I did say that it’s a bit like decathlon however while conceptually similar to a decathlon-style ranking, and unlike decathlon, we have a varying set of participants across different “events” (the different leaderboards/Maps metrics). In essence, we need a way to compute a composite score that fairly represents a Local Guide’s achievements in the year across multiple metrics while accounting for the varying number of metrics they qualify in and this is where the comparison to decathlon breaks down as in the decathlon all athletes compete in all events.
So how then do we calculate a fair score?
Weighted Rank Sum: Yes one way is as you have indicated, to assign inverse rank points in each metric and sum them up:
- The top-ranked Local Guide on a leaderboard gets 100 points (since there are 100 in the ranking).
- The second-ranked gets 99 points, third gets 98, … last gets 1 point.
- The overall score for a Local Guide is the sum of their points across all leaderboards (metrics) they appear on.
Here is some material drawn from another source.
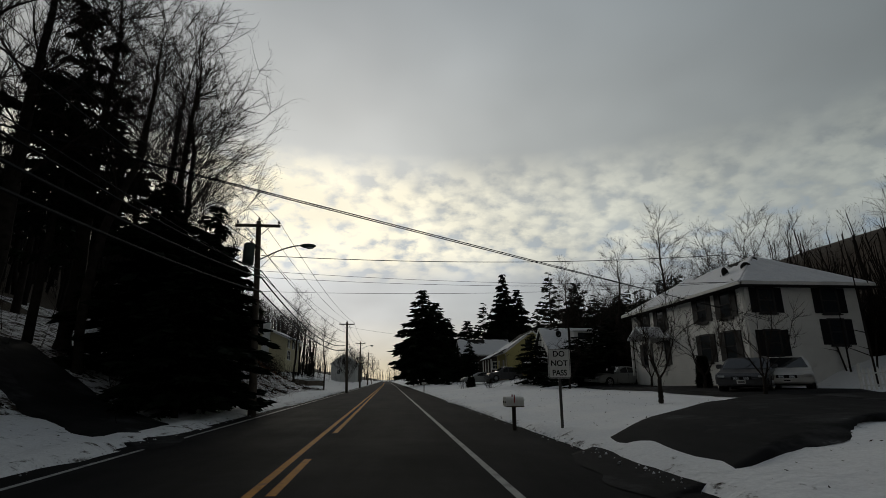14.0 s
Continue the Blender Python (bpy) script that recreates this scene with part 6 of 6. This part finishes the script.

It’s a simple and intuitive approach but it rewards higher rankings more heavily and does not allow for the overall strength of the achievements of Local Guides on the different leaderboards. There are statistical ways to address this. For example, we could compute the
Weighted Average Rank (Relative Performance): and instead of simply summing up raw inverse rank points, we normalize it by the number of leaderboards qualified for and by doing so, Local Guides that have qualified on many leaderboards are not unfairly advantaged over those excelling in fewer metrics. While undervaluing the advantage of excelling in more metrics, what I like here is that we ensure fair comparison across specialists and generalists. A more complex decathlon-style,
Scientific ranking approach would be a Z-score normalization approach where the mean and standard deviation of ranks is computed in each event (leaderboard in our case) and the athlete’s event score (Local Guide’s leaderboard score) would be the Local Guide’s rank minus the mean rank divided by the standard deviation. This approach accounts for the variation in ranking difficulty across different metrics and makes rankings comparable across different distributions but of course it is computationally more complex.